Falbalas

Billet d'humeur suite à une énième sortie médiatique ministérielle. Comme ça va mieux en le disant.
Merci à notre collègue de Créteil pour sa plume, nous reprenons son texte en intégralité.

« L’école a repris » peut-on lire en tête d’un article de Paris Match où Jean-Michel Blanquer se plaint des « falbalas médiatiques ».

En voilà pourtant un beau, de falbala. La communication depuis quelques semaines sur la reprise de l’école cache difficilement la réalité. La réalité, tout d’abord, c’est que l’école ne s’est jamais réellement arrêtée. Le ministre, qui dès les premiers jours de la crise n’a cessé de mettre l’accent sur la continuité pédagogique, ne peut le nier : les personnels de l’Education Nationale mais aussi les élèves n’ont jamais cessé de travailler. La réalité, ensuite, c’est que l’immense majorité des élèves est encore à la maison. Le ministre ne cesse d’évoquer les 85% d’écoles ouvertes dans 92% des communes. Mais ce sont bien seulement 20% des élèves du primaire qui sont actuellement accueillis dans les écoles. Et encore, tous ne le sont pas en même temps, l’accueil étant loin d’être toujours à temps plein. Dans le 2nd degré, le pourcentage est encore plus faible : seuls 185 000 élèves de 6e et 5e ont repris le chemin du collège en cette semaine. Soit à peine 3% des 5 500 000 élèves du 2nd degré en France.

Au total ce sont près de 90% des élèves du pays qui n’ont pas encore pu retourner dans leur école et leur établissement.

Cette situation est la conséquence logique de la situation sanitaire et des protocoles très stricts à appliquer pour pouvoir assurer une réouverture. Cela n’a rien de scandaleux. Ce qui est davantage problématique, c’est d’orchestrer une communication massive autour de la réouverture des écoles et établissements en laissant volontairement de côté cette réalité.

La situation pose pourtant de réelles questions à l’ensemble de la société, qui ne disparaitront pas avec le mois de juin et la fin des possibilités d’absence ou de chômage partiel pour garde d’enfants, ni même sans doute avec le mois de septembre et une rentrée qui s’annonce bien particulière. Elle devrait entraîner une réflexion et des actions de grande ampleur, notamment par exemple autour de ce qu’il est possible ou non de proposer en termes d’offre périscolaire et de scolarité à distance pour les semaines qui viennent mais aussi et surtout en septembre.
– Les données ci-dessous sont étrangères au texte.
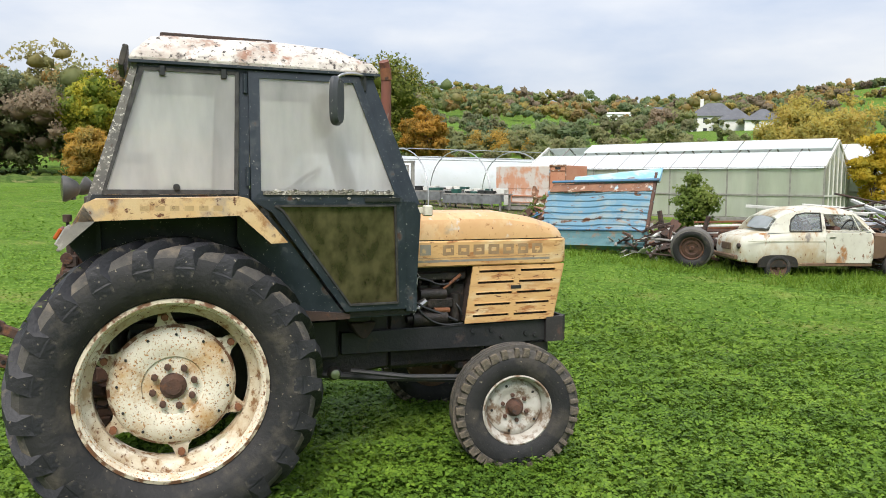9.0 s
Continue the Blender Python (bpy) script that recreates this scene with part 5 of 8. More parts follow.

Mais il est bien difficile de réfléchir et d’agir quand le problème n’est pas correctement posé et la réalité éludée au profit de la communication. Si « l’école a repris », c’est donc que tout va bien. Pourtant, sur le terrain, des réussites sont certes réelles, mais forcément limitées. Et la somme des questions qui se posent et des problèmes à envisager semble infinie, d’autant plus que les questions qui devraient être tranchées depuis longtemps, par exemple celle de l’épreuve anticipée de français en 1ère, ne le sont pas encore.

Le ministre lui, se voit en capitaine de navire ayant passé « le cap Horn » « entouré de bateaux pirates », cachant difficilement le fait qu’il voit une bonne partie des partenaires de l’école, avec lesquels le souci devrait être de construire collectivement, comme des adversaires.  Et il se félicite que « le bon sens l’a[it] emporté ». Quel est donc ce bon sens, qui naturellement bon ne souffre d’aucune contestation et ne nécessite nulle réflexion ? L’utilisation d’un concept aussi douteux par un ministre ayant d’aussi hautes responsabilités laisse bien sceptique. Et ressemble à un drôle de falbala.